知事選の放映のあと,NHK総合をそのままつけていたら,長島監督と王監督が出てきてプロ野球日本シリーズの話と昔話をしていた。王監督といえば,篠原=ペドラザという投手リレーが「勝利の方程式」と呼ばれることを思い出すが,ここで「方程式」に込められた意味は,リレーが「=」という記号で表されるからなのか,それとも勝利と等価という意味なのか,なんて益体もないことが脳裏をめぐった。さて,野球の勝利の条件は何だろうか? 野球は実力勝負だから,上記考察からすれば,気合と準備だということになるが,あまりにも圧倒的な地力の違いがある場合,気合では埋められない差というものもまた存在すると思う。
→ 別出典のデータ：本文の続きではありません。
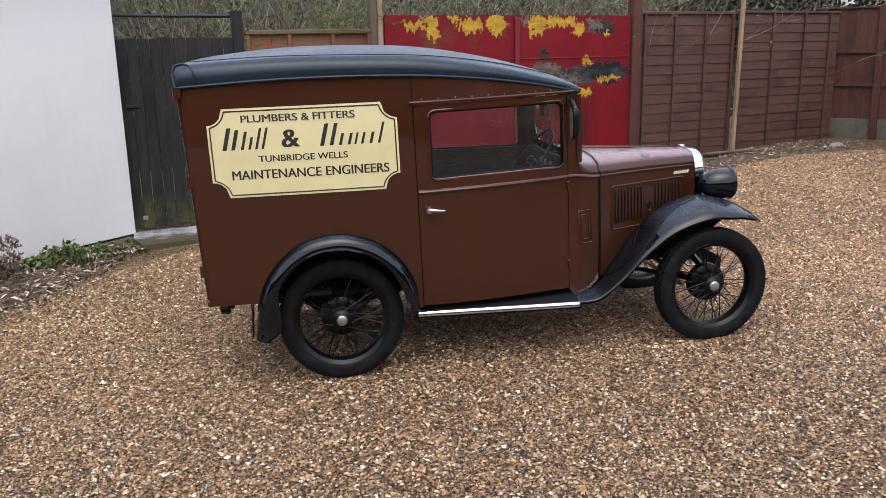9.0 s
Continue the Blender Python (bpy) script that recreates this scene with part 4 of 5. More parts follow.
radiator = place("radiator", None, van, "chromed radiator shell with black mesh grille")
rings = [rad_ring(OUT, 2.114, 0.012, 0.026), rad_ring(OUT, 2.156, 0.012, 0.025), rad_ring(OUT, 2.164, 0.009, 0.022), rad_ring(OUT, 2.169, 0.0, 0.015), rad_ring(OUT, 2.171, -0.012, 0.006), rad_ring(INN, 2.174, 0.03), rad_ring(INN, 2.168, 0.0), rad_ring(INN, 2.14, 0.0)]
link_mesh("shell", *shell(rings, off=(-0.001, 0, 0)), chrome, radiator, smooth=50)
core = [v for v in rad_ring(INN, 2.135)][:-1]
link_mesh("core", core + [(2.09, y, z) for _, y, z in core], [list(range(len(core))), list(range(len(core), 2 * len(core)))[::-1]], under, radiator)
mesh_parts = []
for k in range(-44, 80):
    for sgn in (-1, 1):
        c0 = 0.492 + 0.0085 * k
        pts = []
        for t in span(-0.147, 0.147, 2):
            pts.append((2.150 + 0.002 * sgn, t, c0 + sgn * t * 1.15))
        lo, hi = pts[0], pts[-1]
        a, b = Vector(lo), Vector(hi)
        d = b - a
        t0, t1 = 0.0, 1.0
        for lim, s in ((0.496, 1), (0.905, -1)):
            if abs(d.z) > 1e-6:
                t = (lim - a.z) / d.z
                if d.z * s > 0:
                    t0 = max(t0, t)
                else:
                    t1 = min(t1, t)
        if t1 - t0 > 0.02:
            mesh_parts.append(tube([a + d * t0, a + d * t1], 0.0013, 3))
tagged(link_mesh("mesh_grille", *join(*mesh_parts), grille_wire, radiator), kind="stuff")
link_mesh("grille_script", *join(*[tube([(2.158, y, w), (2.158, y + 0.008, w + h)], 0.003, 5) for y, w, h in ((-0.115, 0.76, 0.055), (-0.098, 0.775, 0.025), (-0.088, 0.78, 0.03), (-0.076, 0.787, 0.04), (-0.062, 0.795, 0.025), (-0.05, 0.80, 0.025))]), dull_metal, radiator, "small chrome script")
link_mesh("badge", *shell([[(2.178 + 0.004 * math.cos(3 * t), t * 0.06, 0.948 + 0.022 * (1 - abs(t)) ** 1.5 + 0.012 * abs(t)), (2.179, t * 0.06, 0.948 - 0.016 * (1 - abs(t)) + 0.012 * abs(t))] for t in span(-1, 1, 12)], off=(-0.006, 0, 0)), dull_metal, radiator, "winged metal badge")
link_mesh("cap", *[[(x + 2.118, y, z + 1.018) for x, y, z in lathe([(0.0, 0.022), (0.018, 0.021), (0.021, 0.017), (0.021, 0.006), (0.018, 0.0)], 20, "z")[0]], lathe([(0.0, 0.022), (0.018, 0.021), (0.021, 0.017), (0.021, 0.006), (0.018, 0.0)], 20, "z")[1]], chrome, radiator)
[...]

日本シリーズそのものの結果はどうでもいいのだが,その差が見えるかどうかだけが興味を引く。

強引にまとめてしまうと,どの場合でも通用する勝利の条件は,いわば,「場を得る」ということだ。これはいわゆる勝負ごとに限らず,どんなことでも場を得ればうまくいくことが多い。場を得るためには時流を読んで,自分の能力がはまりそうなところがあったら,ぱっと手を挙げてみることが鍵だ。人類生態学がはまる場っていうのは,少ないのが問題なのだが。
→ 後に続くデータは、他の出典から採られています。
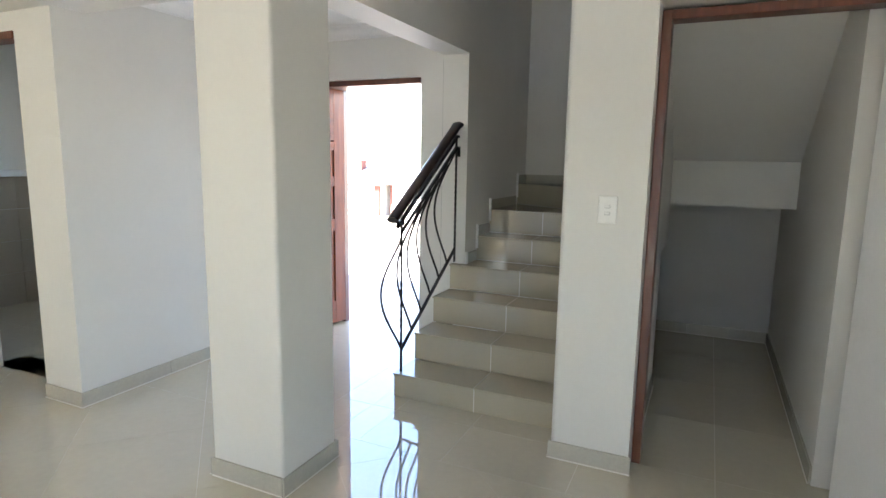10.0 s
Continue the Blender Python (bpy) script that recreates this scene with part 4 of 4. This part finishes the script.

運動会疲れか,知事選の結果を見るため遅くまでテレビを見ていたせいか,寝坊したので往路はあさま2号。長野駅東口で,朝日新聞の無料試読版とかいうのが配られていた。号外ではなく,普通の朝刊なのだが,信濃毎日新聞が圧倒的なシェアを誇る長野県も,風向きが変わったのでシェアをのばすチャンスとみたのだろうか? なかなか朝日新聞も派手な販促戦略をするものだが,信濃毎日新聞で新聞ニーズは埋まっているから,あまり契約者は増えないだろう。ドライアイの記事とか,グリーン電力基金の記事とか,結構面白かったが,その程度で信毎を捨てるほど新聞の場は動いていないと思う。なお,ドライアイの記事では,坪田さんの談話は当然として,ハマノ眼科・濱野孝医師の発言として書かれていた,たばこの煙が良くないという話は初めて知った。さもありなん,という気はするが。

3日間休むと,溜まったメールの量は物凄いものがある。以下は情報のメモ。

科研費の申請書が明日締め切りなのだが,ほとんど書けていない。というか,内容がまだ絞れていない。非常にまずい状況だ。まあ,終電までやってみるしかなかろうな。本当は,運動会の途中で腕時計のベルトが切れたので,上野のヨドバシカメラによって買って帰りたいのだけれど,今週は無理かも。

やはり終電で,例によって4号車に空席があった。幕内秀夫「粗食のすすめ」を読み始めたが,やはり科研費申請書作成を進めるべきだと思い直してコンピュータを開いた。